Technology

The Psychological Warfare of Silicon Valley

“To achieve their objectives, the planners of psychological warfare campaigns first attempt to gain total knowledge of the beliefs, likes, dislikes, strengths, weaknesses, and vulnerabilities of the target population. According to the CIA, knowing what motivates the target is the key to a successful PSYOP.  [An Introduction to Psychological Warfare]”

Think about that the next time you click “Like.”

Not only are Big Data companies collecting our likes and dislikes, they are creating behavioral profiles of users to determine vulnerabilities and weaknesses. Knowing what motivates a target audience is key to a successful PSYOP campaign, but it’s also the key to a successful marketing campaign. It’s the morality of how that information is gathered that is at question.

Used to be that marketers paid consumers to participate in focus groups and asked their permission to poll for preferences. Marketers had to work for their insights, they had to get permission to gather them, and they had to pay individuals for them. 

Today, all that information is gathered and aggregated and stored in massive, centralized data centers. Much of it is gathered without our permission. And none of us are currently compensated for it. And worse, the data on each of us is used to build a profile, which becomes our digital identity, which then determines what we are served; not just in terms of ads, but in terms of news and other media. 

Manipulation.

Psychological warfare is the battle for the “hearts and minds” of a particular group of people to motivate them to behave in a certain way that benefits the manipulator.

The best minds of my generation are thinking about how to make people click ads, and that really sucks. (Jeff Hammerbacher, formerly of Facebook). 

It’s almost refreshing to watch the impeachment hearings because of their old-school face-to-face political bullying. Psyops on a massive scale such as the one Cambridge Analytica launched using Facebook data should be terrifying.

The New York Times and The Observer of London (report) that Cambridge Analytica, a political data firm founded by Stephen K. Bannon and Robert Mercer, the wealthy Republican donor, had used the Facebook data to develop methods that it claimed could identify the personalities of individual American voters and influence their behavior.

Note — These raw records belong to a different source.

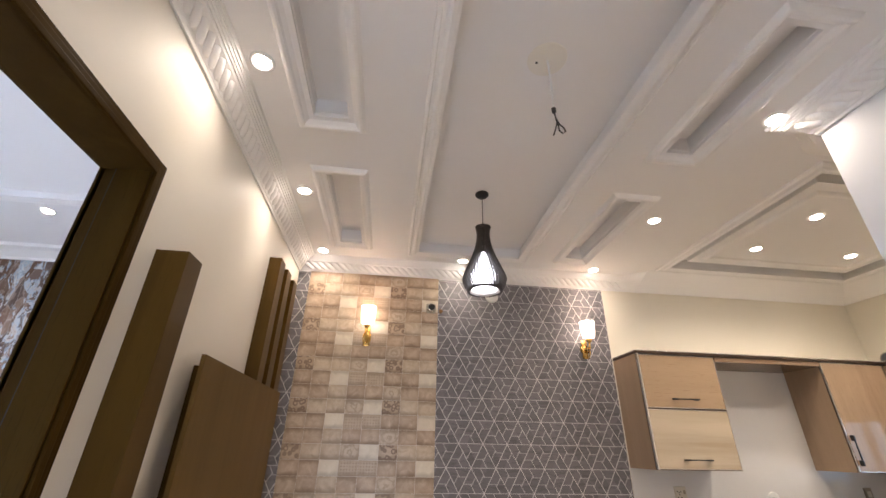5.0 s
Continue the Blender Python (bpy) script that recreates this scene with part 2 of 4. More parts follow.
CELL = {
    "b": mosaic_material("tan patch cell", (0.30, 0.20, 0.122), (0.64, 0.50, 0.365)),
    "l": mosaic_material("light patch cell", (0.40, 0.30, 0.20), (0.72, 0.605, 0.46)),
    "w": mosaic_material("chalk patch cell", (0.66, 0.58, 0.46), (0.82, 0.76, 0.64)),
    "o": mosaic_material("ringed patch cell", (0.36, 0.255, 0.165), (0.58, 0.45, 0.32), "rings", (0.15, 0.092, 0.060)),
    "s": mosaic_material("scrolled patch cell", (0.42, 0.32, 0.22), (0.58, 0.47, 0.35), "dots", (0.25, 0.175, 0.115)),
    "f": mosaic_material("flowered patch cell", (0.42, 0.32, 0.225), (0.66, 0.55, 0.42), "flower", (0.27, 0.19, 0.12)),
}
TILE_GROUT = plain("pale tile grout", (0.74, 0.67, 0.56), 0.7)


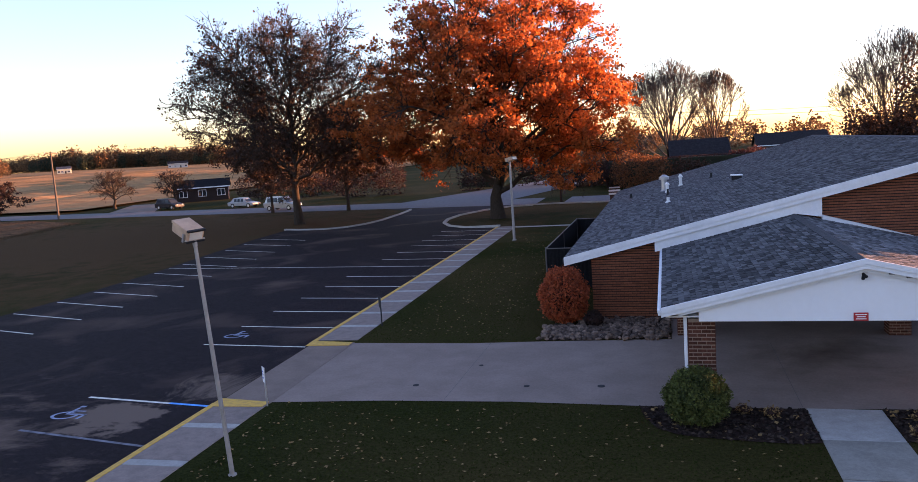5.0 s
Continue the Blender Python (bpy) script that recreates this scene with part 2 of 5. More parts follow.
CREAM = mat("cream_siding", (0.66, 0.60, 0.42), (0.56, 0.51, 0.36), 0.7, 2)
OFFWHITE = mat("offwhite_siding", (0.50, 0.48, 0.44), (0.42, 0.40, 0.37), 0.7, 2)
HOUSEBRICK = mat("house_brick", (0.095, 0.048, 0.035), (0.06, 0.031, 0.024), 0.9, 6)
DARKROOF = mat("dark_roof", (0.036, 0.034, 0.036), (0.024, 0.023, 0.025), 0.95, 3, bump=0.3, bscale=15, spec=0.03)
GREYROOF = mat("grey_house_roof", (0.12, 0.112, 0.11), (0.08, 0.076, 0.076), 0.95, 3, bump=0.3, bscale=15, spec=0.03)
WINDOW = glassy("window_glass")
WOODPOLE = mat("wood_pole", (0.13, 0.10, 0.08), (0.08, 0.065, 0.05), 0.9, 5, stretch=(6, 6, 0.8))
WIRE = mat("wire", (0.02, 0.02, 0.02), (0.015, 0.015, 0.015), 0.6, 3)
FENCEMESH = mat("dark_fence_screen", (0.022, 0.021, 0.023), (0.015, 0.014, 0.015), 0.9, 12)
REDSIGN = mat("red_sign", (0.55, 0.03, 0.03), (0.45, 0.025, 0.025), 0.5, 3)
SIGNBLUE = mat("sign_blue", (0.05, 0.16, 0.5), (0.04, 0.13, 0.42), 0.5, 3)
SILVER = mat("silver_car_paint", (0.34, 0.335, 0.33), (0.30, 0.295, 0.29), 0.3, 2, metal=0.5)
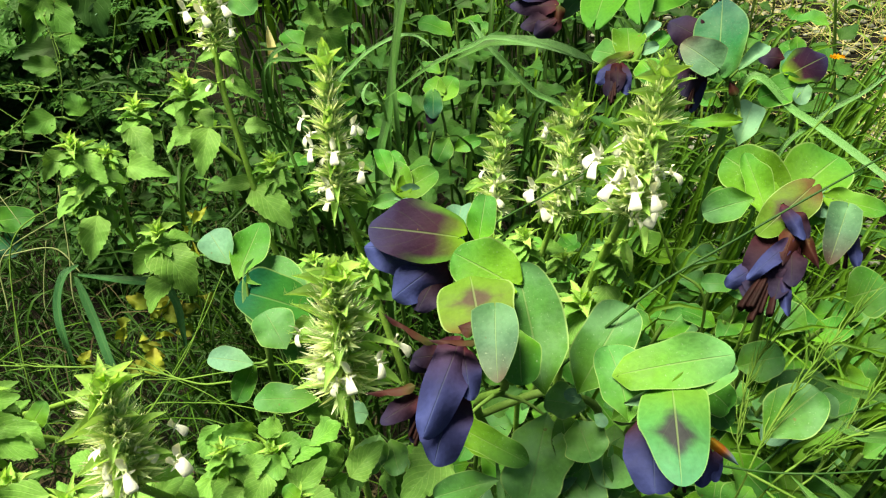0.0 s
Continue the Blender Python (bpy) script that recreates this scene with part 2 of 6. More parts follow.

The firm’s so-called psychographic modeling underpinned its work for the Trump campaign in 2016, though many have questioned the effectiveness of its techniques.

We should be questioning the morality of the use of our data. In fact, we should be outright controlling every pixel of it. The EU is taking steps in this direction by creating General Data Protection Regulation, or GDPR. Article 25 introduces the concept of “privacy by design and default.” This is a huge shift from “opting out” of invasive features, to agreeing to share your data with third-parties. What we learned from the Cambridge Analytical over-reach is that privacy is personal and consent is sacred. The data on 50 million unsuspecting people was targeted to manipulate behavior. That should never happen in a democracy. 

The right of digital privacy is explored in The Great Hack. Journalist Ben Kenigsberg had this to say: “This review of ‘The Great Hack’ is the first article that I’ve felt mildly concerned about emailing to my editors. Why am I even using the internet? Why is Twitter open on another tab? Wouldn’t it be smarter to disconnect, move to the woods and live off the land?”

We are naive if we believe that regulations on big tech will ensure our privacy. We can’t rely on any third-party: government, corporate, or otherwise, to create a personalized privacy policy. The genius of a democracy is that all citizens abide by guiding principles that protect their rights and principles. And sometimes that means having the right tools. In the early colonies it was the right to bear arms in order to protect one’s family from a militarized government or nearby rogue community bent on stealing from you. Today, we need the right to bear digital arms that protect us from the invasive, and weaponized, psychological entities that also harm our families. 

The choice always has been, and always should be, an individual one. And rather than the longrifle of the Kentucky woodsman, our weapon should be the ability to own our digital identity and circumvent the central clouds of data that can so easily be used against us. Give me Digital Liberty or Give Me Death.